Portuguese Music in Lagos — Beyond Fado on the Algarve Coast
Most international visitors arrive in Portugal knowing about fado. Fewer know about the broader Portuguese musical culture — the folk traditions of the Alentejo and Algarve, the Afro-Portuguese sounds from Lisbon, the regional festas with their own musical vocabulary. In Lagos you encounter all of these.
Music at the festas
The Marchas Populares in June — the street parades around the feast of Santo António — bring traditional Portuguese music into public space. Marching bands, folk ensembles, and singing groups move through the streets. This is music as civic performance.
Afro-Portuguese sounds
Portugal's musical identity has been shaped by its Atlantic history — connections to Cape Verde, Angola, Guinea-Bissau, and São Tomé. Kizomba, semba, and morna from Cape Verde appear in Lagos with more frequency than in smaller Algarve towns.

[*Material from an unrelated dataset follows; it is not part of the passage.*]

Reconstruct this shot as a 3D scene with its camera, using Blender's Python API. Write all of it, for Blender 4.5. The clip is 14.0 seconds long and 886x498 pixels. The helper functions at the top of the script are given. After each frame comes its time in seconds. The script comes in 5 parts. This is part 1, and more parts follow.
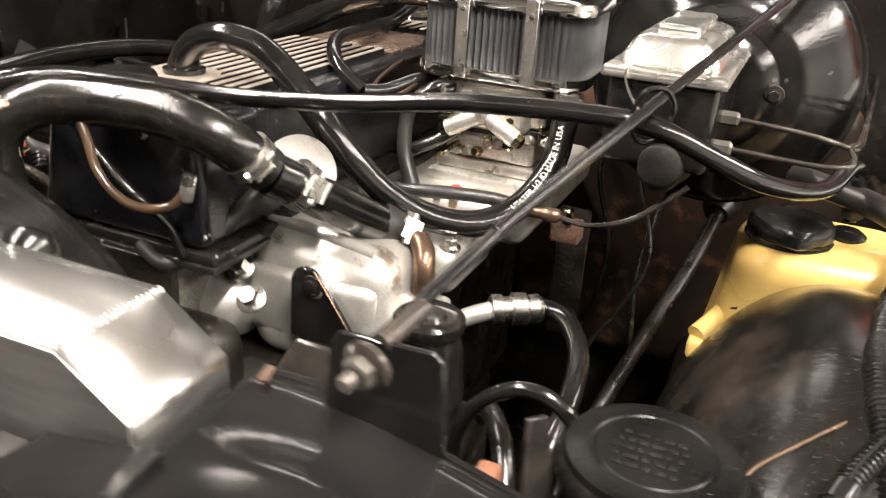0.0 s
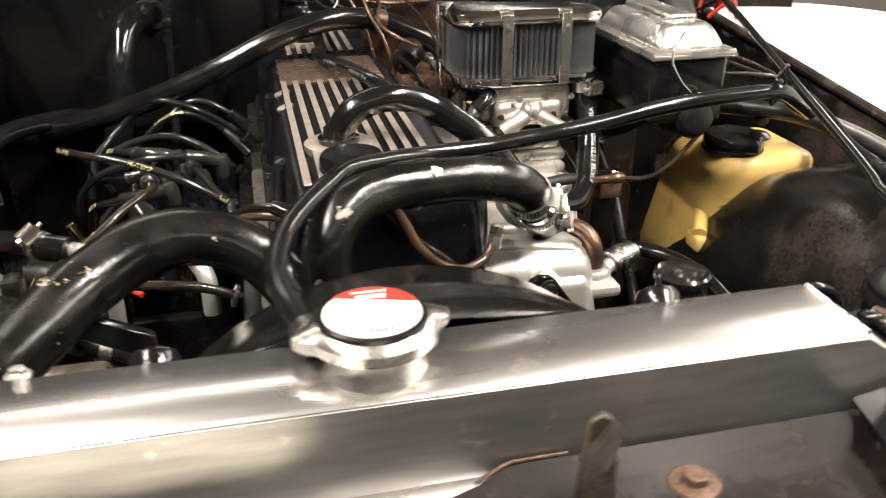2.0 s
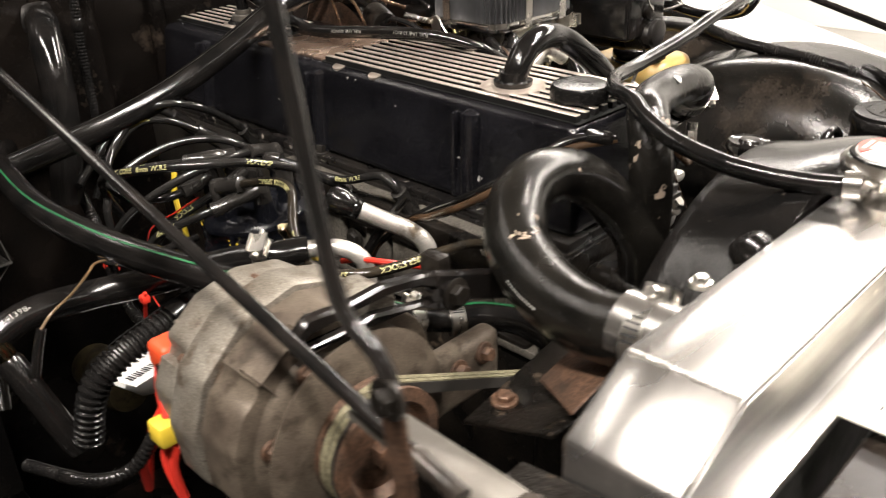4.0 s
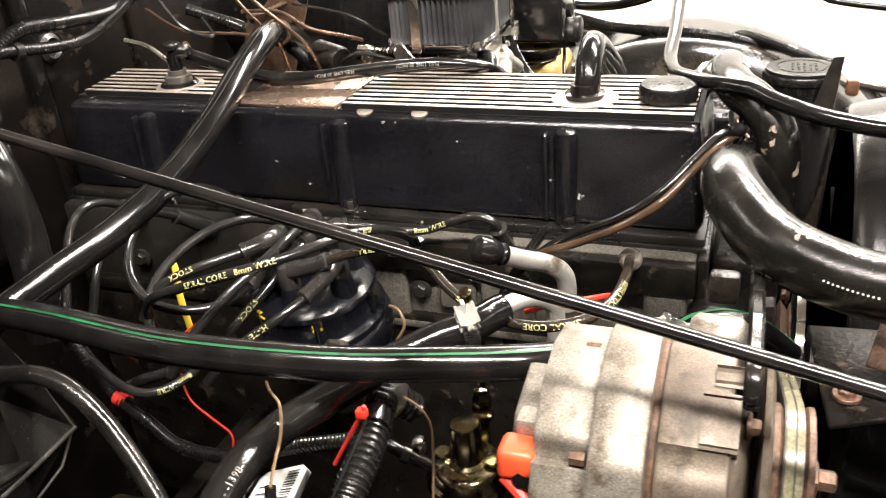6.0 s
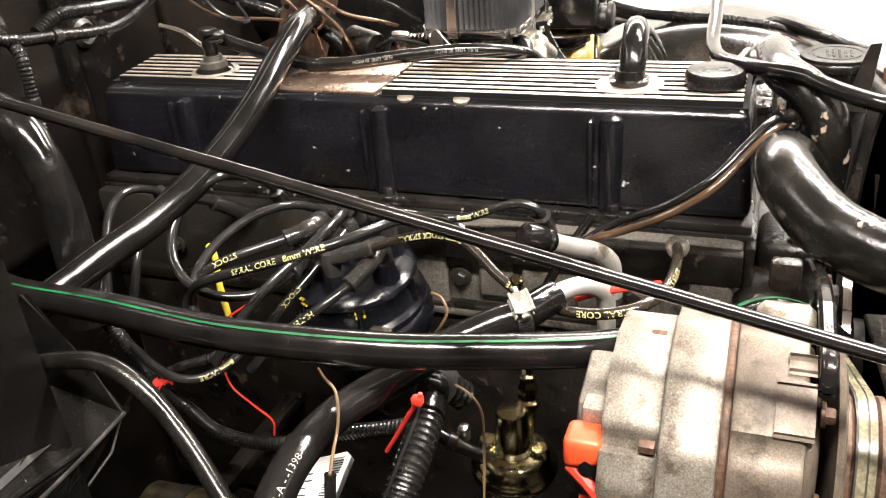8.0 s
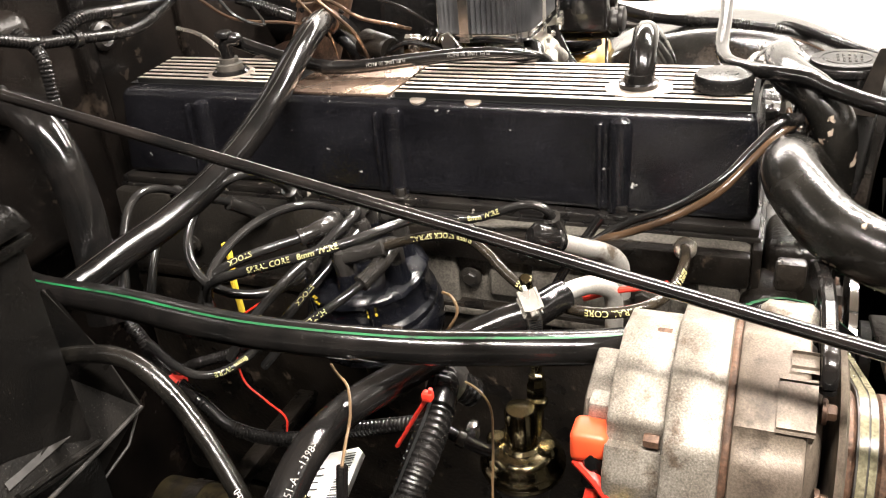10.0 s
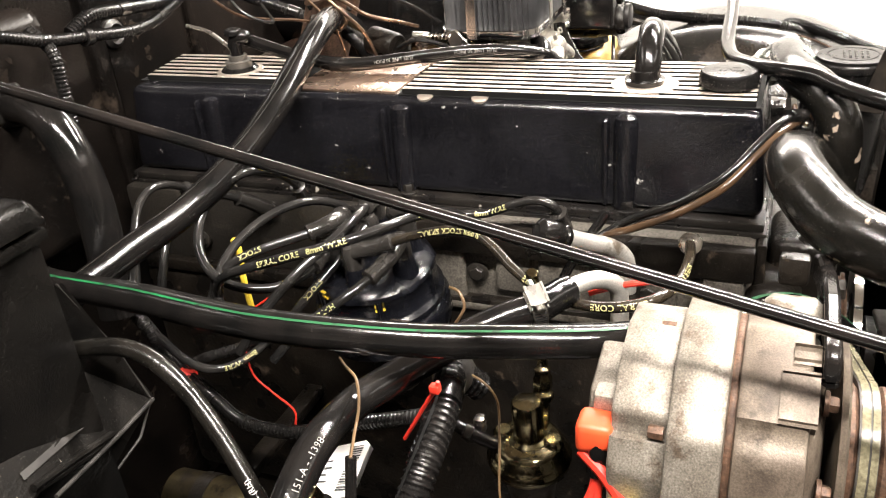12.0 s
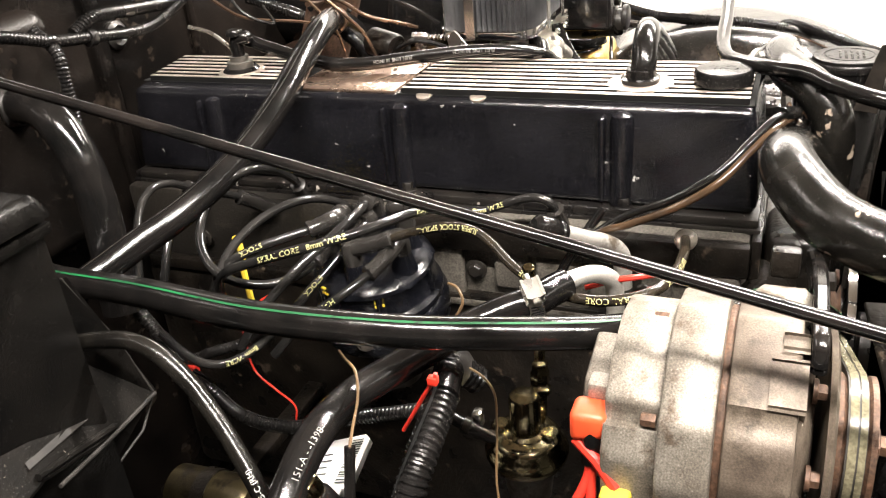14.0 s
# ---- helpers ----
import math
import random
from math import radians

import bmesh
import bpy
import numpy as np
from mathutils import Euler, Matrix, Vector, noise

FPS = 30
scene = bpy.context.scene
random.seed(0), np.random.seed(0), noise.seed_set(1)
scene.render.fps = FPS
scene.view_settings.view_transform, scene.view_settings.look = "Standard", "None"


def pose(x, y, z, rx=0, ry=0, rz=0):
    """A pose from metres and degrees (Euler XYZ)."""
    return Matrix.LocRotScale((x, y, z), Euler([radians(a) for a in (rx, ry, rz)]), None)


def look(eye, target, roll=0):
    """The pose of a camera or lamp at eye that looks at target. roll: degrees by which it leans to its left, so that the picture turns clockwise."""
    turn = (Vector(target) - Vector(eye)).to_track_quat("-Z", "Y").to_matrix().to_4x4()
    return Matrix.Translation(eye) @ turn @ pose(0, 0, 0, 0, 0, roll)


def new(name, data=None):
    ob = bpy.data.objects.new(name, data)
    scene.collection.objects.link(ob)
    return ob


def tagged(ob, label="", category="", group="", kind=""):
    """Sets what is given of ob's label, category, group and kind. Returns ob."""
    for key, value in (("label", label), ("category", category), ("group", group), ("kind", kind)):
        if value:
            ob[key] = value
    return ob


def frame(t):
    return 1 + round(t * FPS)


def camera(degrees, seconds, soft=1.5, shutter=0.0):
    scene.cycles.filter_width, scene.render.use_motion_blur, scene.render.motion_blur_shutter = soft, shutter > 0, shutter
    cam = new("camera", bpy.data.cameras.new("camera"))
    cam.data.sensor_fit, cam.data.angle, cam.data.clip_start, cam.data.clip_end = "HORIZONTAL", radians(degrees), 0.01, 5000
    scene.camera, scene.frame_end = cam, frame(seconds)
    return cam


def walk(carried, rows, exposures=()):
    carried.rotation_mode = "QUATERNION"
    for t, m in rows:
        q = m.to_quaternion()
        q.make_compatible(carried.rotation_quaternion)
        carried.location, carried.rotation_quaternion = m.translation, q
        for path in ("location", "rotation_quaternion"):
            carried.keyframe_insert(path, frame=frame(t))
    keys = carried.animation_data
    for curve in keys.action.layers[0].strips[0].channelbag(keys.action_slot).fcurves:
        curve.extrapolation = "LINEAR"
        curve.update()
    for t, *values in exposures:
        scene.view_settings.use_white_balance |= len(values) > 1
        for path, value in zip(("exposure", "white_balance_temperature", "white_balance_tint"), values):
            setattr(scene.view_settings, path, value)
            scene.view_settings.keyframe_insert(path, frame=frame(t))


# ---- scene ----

Regional Algarve traditions
The Algarve has its own folk music — the cante alentejano and related forms, the festive music of the fishing communities. These appear at cultural festivals and events that specifically programme traditional music.
Contemporary Portuguese music
Contemporary Portuguese pop, indie, and electronic music exists in Lagos to the extent that it reflects the taste of the local population. What you hear in bars with recorded music often follows Portuguese radio programming.